Running for office is tough

On the side

Comeback bid: The Democratic Congressional Campaign Committee is confident ex-U.S. Rep. Charlie Wilson of St. Clairsville will win back his seat representing Ohio’s 6th District. Wilson is among the first group of 18 “Red to Blue” candidates, and the only Ohioan, the DCCC believes have the strongest chance of beating incumbent Republicans.

U.S. Rep. Bill Johnson, a Republican from Marietta, beat Wilson in the 2010 election.

The program recognizes candidates who surpass fundraising, organization and infrastructure goals. The DCCC says the program introduces “Democratic supporters to new, competitive candidates in order to help expand the fundraising base for these campaigns.”

Wilson, a former two-term House member, is hardly new. DCCC Chairman Steve Israel acknowledges that by calling Wilson “a proven fighter for Ohio families.”

During his successful 2010 campaign, Johnson was selected by the National Republican Congressional Committee to a similar program, called “Young Guns.”

After failing to win the Mahoning County Democratic Party’s endorsement, four candidates in three races have withdrawn.

Party Chairman David Betras had discussions with all four before they made their decisions.

But don’t confuse discussions with strong-arm tactics.

Betras spelled out what it takes to win the party’s primary — money, time, attending candidate forums, going door-to-door — particularly for those who aren’t endorsed.

Betras said he’s not “trying to short-circuit anyone,” or apply pressure to candidates who didn’t get the party’s endorsements.

“It’s a daunting task to run countywide,” Betras said. “They’re not running for class president. They don’t realize what it takes to run a campaign in a big county. It’s diverse. We’re rural and urban. You have to go to events, deal with the media, take positions on things.”

The withdrawals reduce the choices Democratic voters have when they go to the polls March 6.

There is no contested county treasurer and engineer races, and a reduction in the number of those seeking a commissioner’s seat.

Those who’ve withdrawn since the Jan. 7 endorsement vote are: Struthers Mayor Terry Stocker and former Youngstown Councilman Jerry McNally for commissioner; Mark G. Klacik for treasurer, and four-term incumbent Engineer Richard Marsico.

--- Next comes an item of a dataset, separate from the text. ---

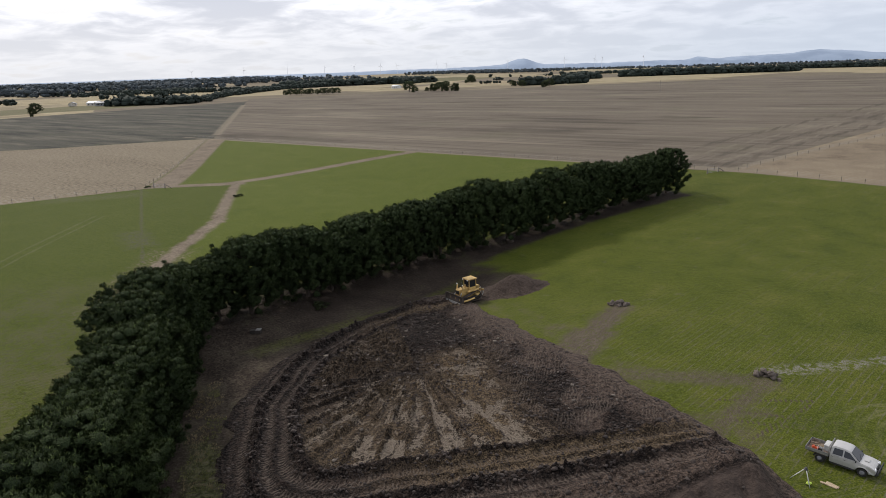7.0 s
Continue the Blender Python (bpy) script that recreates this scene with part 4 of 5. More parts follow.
def forest(name, rng, x, y, h, label, material=None):
    far = np.hypot(x, y)
    z = land(x, y) + 5.0 * smooth(500, 2500, far) * np.sin(x * 0.0017 + 1.0) * np.cos(y * 0.0013)
    tall = h * rng.uniform(0.42, 1.08, len(x))
    centres, radii = [], []
    for dz, r in ((0.30, 0.36), (0.62, 0.33)):
        centres.append(np.stack((x + rng.normal(size=len(x)) * h * 0.10, y + rng.normal(size=len(x)) * h * 0.10, z + tall * dz), axis=1))
        radii.append(tall * r * rng.uniform(0.8, 1.15, len(x)))
    v, f, normals, _ = clumps(rng, np.concatenate(centres), np.concatenate(radii) * 1.5, 3, h * 0.2, 0.95, 0.62, 0.4)
    ob = new(name, mesh_of(name, v, f, material or MAT_CYPRESS, True, normals))
    tagged(ob, label, "trees", kind="stuff")


build_far_trees()


# ---- distance ----
def build_hills():
    """Hills on the horizon, far beyond everything else; their haze is blue colour plus a glow."""
    material, n, s = surface("haze_tinted_hills")
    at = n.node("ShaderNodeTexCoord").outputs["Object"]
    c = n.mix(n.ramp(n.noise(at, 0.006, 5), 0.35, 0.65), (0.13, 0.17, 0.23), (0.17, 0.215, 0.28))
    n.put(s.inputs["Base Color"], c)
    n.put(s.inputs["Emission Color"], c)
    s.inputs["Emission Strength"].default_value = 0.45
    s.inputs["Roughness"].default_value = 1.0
    az = np.radians(np.arange(-125, 75.1, 0.25))
    px = np.degrees(az)
    rise = 1.3 + 0.35 * np.sin(px * 0.9) + 0.30 * np.sin(px * 2.3 + 1) + 0.22 * np.sin(px * 5.1 + 2) + 0.14 * np.sin(px * 9.7)

    rise = rise * smooth(-46, -36, px) + 0.4

    def hump(mid, half, high, flat=2.0):
        return high * np.exp(-np.abs((px - mid) / half) ** flat)

    # table mountain, a small cone, and the long low range
    rise = rise + hump(-29.9, 1.2, 8.4, 2.4) + hump(-30.3, 2.2, 2.6) + hump(-15.8, 0.75, 4.0, 2.2) + hump(-8.2, 1.7, 5.0) + hump(-6.4, 2.0, 4.5)
    rise = rise + hump(-11.5, 2.6, 2.6) + hump(1.2, 2.4, 3.0) + hump(4.8, 1.8, 2.4) + hump(13, 3.5, 2.6) + hump(24, 5, 1.8)
    R = 4550.0
    top = 31.0 + rise * R / 1134.0
    rows = ((R - 250, -40.0 + 0 * top), (R - 160, top * 0.35), (R - 60, top * 0.8), (R, top), (R + 80, top * 0.2))
    verts = np.concatenate([np.stack((np.sin(az) * r, np.cos(az) * r, z), axis=1) for r, z in rows])
    k = len(az)
    faces = [(i * k + j, i * k + j + 1, (i + 1) * k + j + 1, (i + 1) * k + j) for i in range(len(rows) - 1) for j in range(k - 1)]
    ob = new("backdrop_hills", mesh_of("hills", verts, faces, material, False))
    tagged(ob, "hazy blue hills along the horizon", "hills", kind="structure")


build_hills()

MAT_PALE = plain("pale_painted_steel", (0.70, 0.72, 0.74), 0.5)
MAT_GALV = plain("galvanised_steel", (0.34, 0.35, 0.35), 0.45, 0.6)
MAT_POST = bark_material("weathered_post_timber", (0.10, 0.085, 0.07), (0.25, 0.22, 0.19))


def build_turbines():
    tower = mesh_of("tower", *tube([(0, 0, 0), (0, 0, 62)], (1.1, 0.7), 8), MAT_PALE, False)
    nacelle = bmesh.new()
    bmesh.ops.create_cube(nacelle, size=1, matrix=pose(0, -1.2, 62.6) @ Matrix.Diagonal((2.0, 5.5, 2.2, 1)))
    bmesh.ops.bevel(nacelle, geom=list(nacelle.edges), offset=0.4, segments=1, affect="EDGES")
    nac = bpy.data.meshes.new("nacelle")
    nacelle.to_mesh(nac)
    nacelle.free()
    nac.materials.append(MAT_PALE)
    blade = mesh_of("blade", *tube([(0, 0, 0), (0.3, 0, 5), (0.1, 0, 28)], (0.4, 0.65, 0.10), 5), MAT_PALE, False)
    for k, (deg, r) in enumerate(((-37.0, 4050), (-36.2, 4100), (-31.0, 3900), (-26.3, 3700), (-23.9, 3950), (-23.3, 4100), (-53, 4000), (-49.5, 3900), (-46.5, 4100),
                                  (-44.0, 3800), (-41.8, 3950), (-40.4, 4000), (-57, 4000), (-20.0, 4050))):
        a = radians(deg)
        t = thing("wind_turbine", pose(math.sin(a) * r, math.cos(a) * r, 0, 0, 0, 20 * k), "pale distant wind turbine with three blades", "wind turbine", "wind turbines on the horizon")
        part("tower", tower, None, t)
        part("nacelle", nac, None, t)
        for b in range(3):
            part("blade", blade, None, t, at=pose(0, -4.2, 62.6, 0, 120 * b + 35 * k, 0))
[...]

Marsico has run successful countywide campaigns.

But he lost the party’s endorsement to Patrick Ginnetti because of concerns with his age, being in office for too long, and primarily, because of $70,242 in salary increases he gave his staff last year.

And like the other three who quit, Marsico was going to have to compete against a candidate endorsed by the party.

As I wrote last week, the party’s endorsement gives candidates access to the Ohio Democratic Party voter database, the ODP’s heavily discounted bulk-mail rate, the ability to run a coordinated candidate with others endorsed by the county party, among other benefits.

Those who withdraw can receive money from the local party to pay off “legitimate debts” they incurred running their campaigns, Betras said. So far, no one has sought money, he said.

This is the first time in at least 20 years that this many candidates withdrew before the Democratic primary.

It’s also only the second time that the party has endorsed candidates in about 20 years.

The first time was 2010, and all of the party’s endorsed candidates won the primary and general elections.

For years, serving as a precinct committee member meant you voted on filling vacant elected positions, and little else.

With the return of endorsements, it means a lot more.